— Begin Dataset extract —

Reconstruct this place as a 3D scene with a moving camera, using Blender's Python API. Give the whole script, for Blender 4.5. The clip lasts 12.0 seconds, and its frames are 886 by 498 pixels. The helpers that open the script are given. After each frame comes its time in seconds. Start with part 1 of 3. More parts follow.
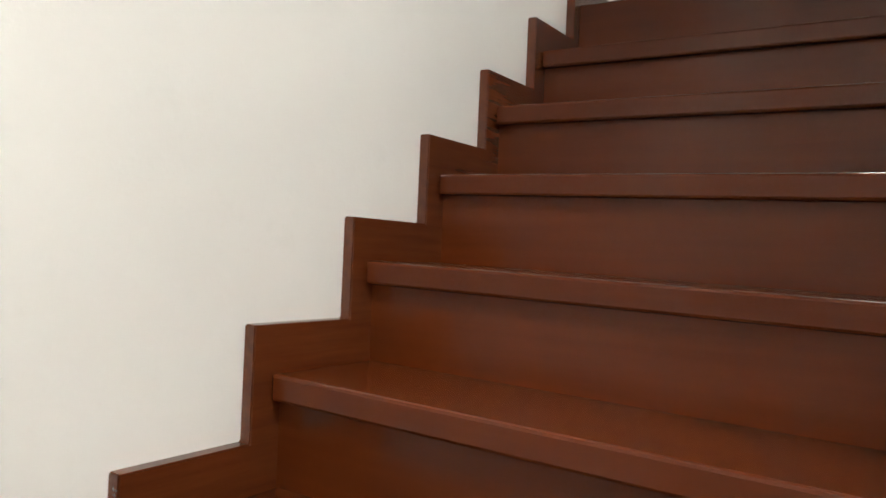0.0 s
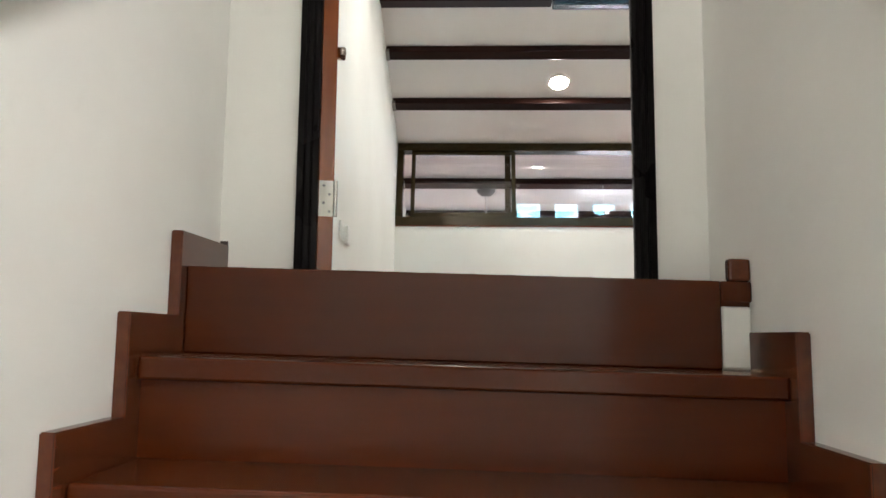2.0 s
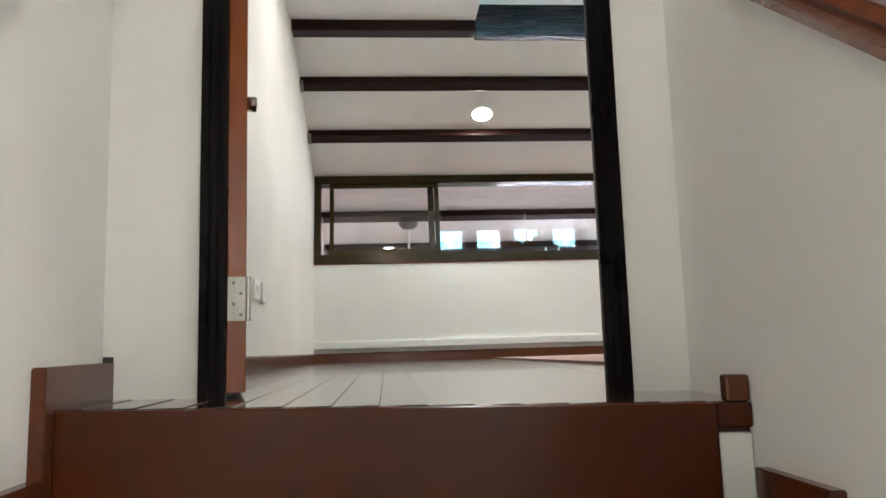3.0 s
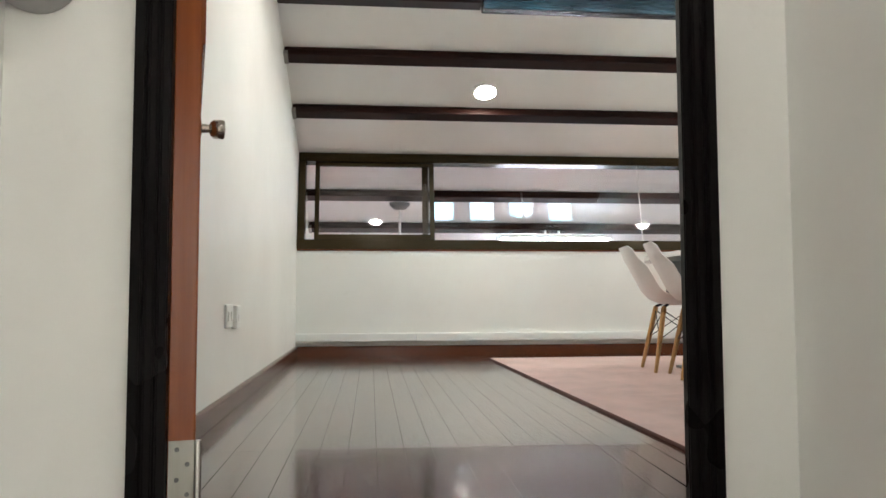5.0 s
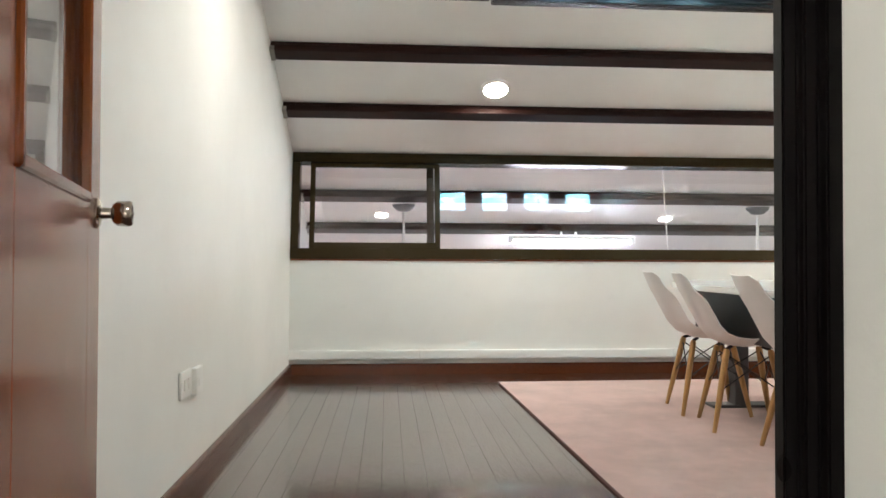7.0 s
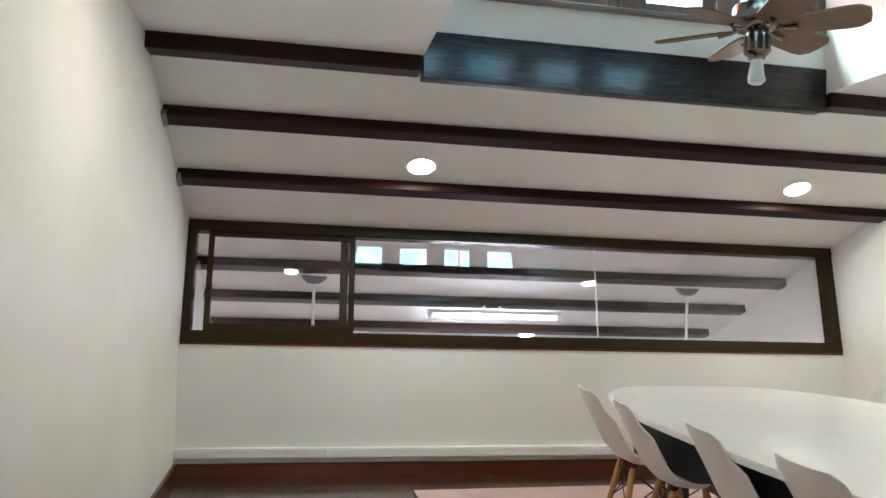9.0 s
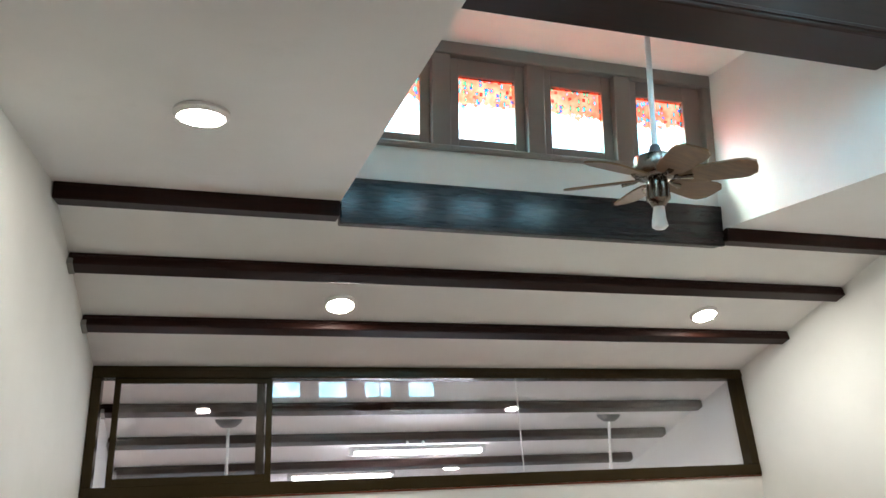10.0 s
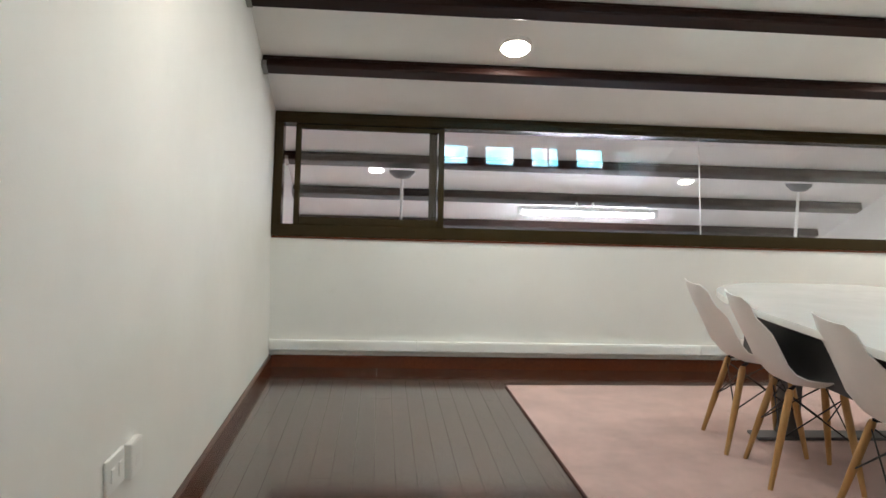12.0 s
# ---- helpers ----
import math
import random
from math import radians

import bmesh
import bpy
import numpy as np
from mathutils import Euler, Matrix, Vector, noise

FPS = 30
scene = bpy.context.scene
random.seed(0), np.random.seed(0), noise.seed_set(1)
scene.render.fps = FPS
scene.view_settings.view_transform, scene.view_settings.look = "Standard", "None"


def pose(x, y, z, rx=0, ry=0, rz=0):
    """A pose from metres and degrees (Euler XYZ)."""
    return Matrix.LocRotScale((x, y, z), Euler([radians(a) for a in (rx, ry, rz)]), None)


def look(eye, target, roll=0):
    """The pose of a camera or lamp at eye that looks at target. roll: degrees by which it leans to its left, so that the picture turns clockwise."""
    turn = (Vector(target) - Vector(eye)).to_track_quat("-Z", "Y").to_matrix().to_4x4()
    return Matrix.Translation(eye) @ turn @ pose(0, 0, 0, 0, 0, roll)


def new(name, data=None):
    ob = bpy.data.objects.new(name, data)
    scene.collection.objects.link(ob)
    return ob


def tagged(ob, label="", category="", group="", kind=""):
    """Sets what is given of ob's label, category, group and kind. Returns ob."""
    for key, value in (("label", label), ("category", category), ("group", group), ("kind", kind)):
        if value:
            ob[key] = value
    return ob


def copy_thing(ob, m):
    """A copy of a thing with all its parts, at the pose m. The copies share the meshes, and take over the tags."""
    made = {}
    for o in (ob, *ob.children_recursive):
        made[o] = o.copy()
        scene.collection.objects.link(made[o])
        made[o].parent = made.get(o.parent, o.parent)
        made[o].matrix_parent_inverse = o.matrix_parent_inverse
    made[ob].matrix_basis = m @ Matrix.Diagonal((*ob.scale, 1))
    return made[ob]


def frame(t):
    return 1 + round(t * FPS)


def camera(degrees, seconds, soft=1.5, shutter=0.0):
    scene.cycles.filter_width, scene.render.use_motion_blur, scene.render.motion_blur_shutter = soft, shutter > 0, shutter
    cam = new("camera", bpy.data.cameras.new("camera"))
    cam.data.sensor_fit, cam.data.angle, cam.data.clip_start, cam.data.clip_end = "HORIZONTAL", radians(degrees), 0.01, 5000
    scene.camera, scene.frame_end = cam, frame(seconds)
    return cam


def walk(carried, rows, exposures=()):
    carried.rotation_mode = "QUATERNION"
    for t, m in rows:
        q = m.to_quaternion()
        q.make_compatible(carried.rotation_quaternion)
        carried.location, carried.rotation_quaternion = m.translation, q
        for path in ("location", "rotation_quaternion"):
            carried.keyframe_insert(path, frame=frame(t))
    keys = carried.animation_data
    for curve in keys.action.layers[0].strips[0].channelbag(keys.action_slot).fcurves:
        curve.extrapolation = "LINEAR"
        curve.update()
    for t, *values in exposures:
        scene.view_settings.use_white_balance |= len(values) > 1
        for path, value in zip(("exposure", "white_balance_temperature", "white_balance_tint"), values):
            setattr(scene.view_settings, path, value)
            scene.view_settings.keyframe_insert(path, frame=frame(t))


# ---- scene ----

— End Dataset extract —

▶ **Task statement**:
Make an exact copy of the data, leaving its pictures out.

▶ **Result below**:
Reconstruct this place as a 3D scene with a moving camera, using Blender's Python API. Give the whole script, for Blender 4.5. The clip lasts 12.0 seconds, and its frames are 886 by 498 pixels. The helpers that open the script are given. After each frame comes its time in seconds. Start with part 1 of 3. More parts follow.
0.0 s
2.0 s
3.0 s
5.0 s
7.0 s
9.0 s
10.0 s
12.0 s
# ---- helpers ----
import math
import random
from math import radians

import bmesh
import bpy
import numpy as np
from mathutils import Euler, Matrix, Vector, noise

FPS = 30
scene = bpy.context.scene
random.seed(0), np.random.seed(0), noise.seed_set(1)
scene.render.fps = FPS
scene.view_settings.view_transform, scene.view_settings.look = "Standard", "None"


def pose(x, y, z, rx=0, ry=0, rz=0):
    """A pose from metres and degrees (Euler XYZ)."""
    return Matrix.LocRotScale((x, y, z), Euler([radians(a) for a in (rx, ry, rz)]), None)


def look(eye, target, roll=0):
    """The pose of a camera or lamp at eye that looks at target. roll: degrees by which it leans to its left, so that the picture turns clockwise."""
    turn = (Vector(target) - Vector(eye)).to_track_quat("-Z", "Y").to_matrix().to_4x4()
    return Matrix.Translation(eye) @ turn @ pose(0, 0, 0, 0, 0, roll)


def new(name, data=None):
    ob = bpy.data.objects.new(name, data)
    scene.collection.objects.link(ob)
    return ob


def tagged(ob, label="", category="", group="", kind=""):
    """Sets what is given of ob's label, category, group and kind. Returns ob."""
    for key, value in (("label", label), ("category", category), ("group", group), ("kind", kind)):
        if value:
            ob[key] = value
    return ob


def copy_thing(ob, m):
    """A copy of a thing with all its parts, at the pose m. The copies share the meshes, and take over the tags."""
    made = {}
    for o in (ob, *ob.children_recursive):
        made[o] = o.copy()
        scene.collection.objects.link(made[o])
        made[o].parent = made.get(o.parent, o.parent)
        made[o].matrix_parent_inverse = o.matrix_parent_inverse
    made[ob].matrix_basis = m @ Matrix.Diagonal((*ob.scale, 1))
    return made[ob]


def frame(t):
    return 1 + round(t * FPS)


def camera(degrees, seconds, soft=1.5, shutter=0.0):
    scene.cycles.filter_width, scene.render.use_motion_blur, scene.render.motion_blur_shutter = soft, shutter > 0, shutter
    cam = new("camera", bpy.data.cameras.new("camera"))
    cam.data.sensor_fit, cam.data.angle, cam.data.clip_start, cam.data.clip_end = "HORIZONTAL", radians(degrees), 0.01, 5000
    scene.camera, scene.frame_end = cam, frame(seconds)
    return cam


def walk(carried, rows, exposures=()):
    carried.rotation_mode = "QUATERNION"
    for t, m in rows:
        q = m.to_quaternion()
        q.make_compatible(carried.rotation_quaternion)
        carried.location, carried.rotation_quaternion = m.translation, q
        for path in ("location", "rotation_quaternion"):
            carried.keyframe_insert(path, frame=frame(t))
    keys = carried.animation_data
    for curve in keys.action.layers[0].strips[0].channelbag(keys.action_slot).fcurves:
        curve.extrapolation = "LINEAR"
        curve.update()
    for t, *values in exposures:
        scene.view_settings.use_white_balance |= len(values) > 1
        for path, value in zip(("exposure", "white_balance_temperature", "white_balance_tint"), values):
            setattr(scene.view_settings, path, value)
            scene.view_settings.keyframe_insert(path, frame=frame(t))


# ---- scene ----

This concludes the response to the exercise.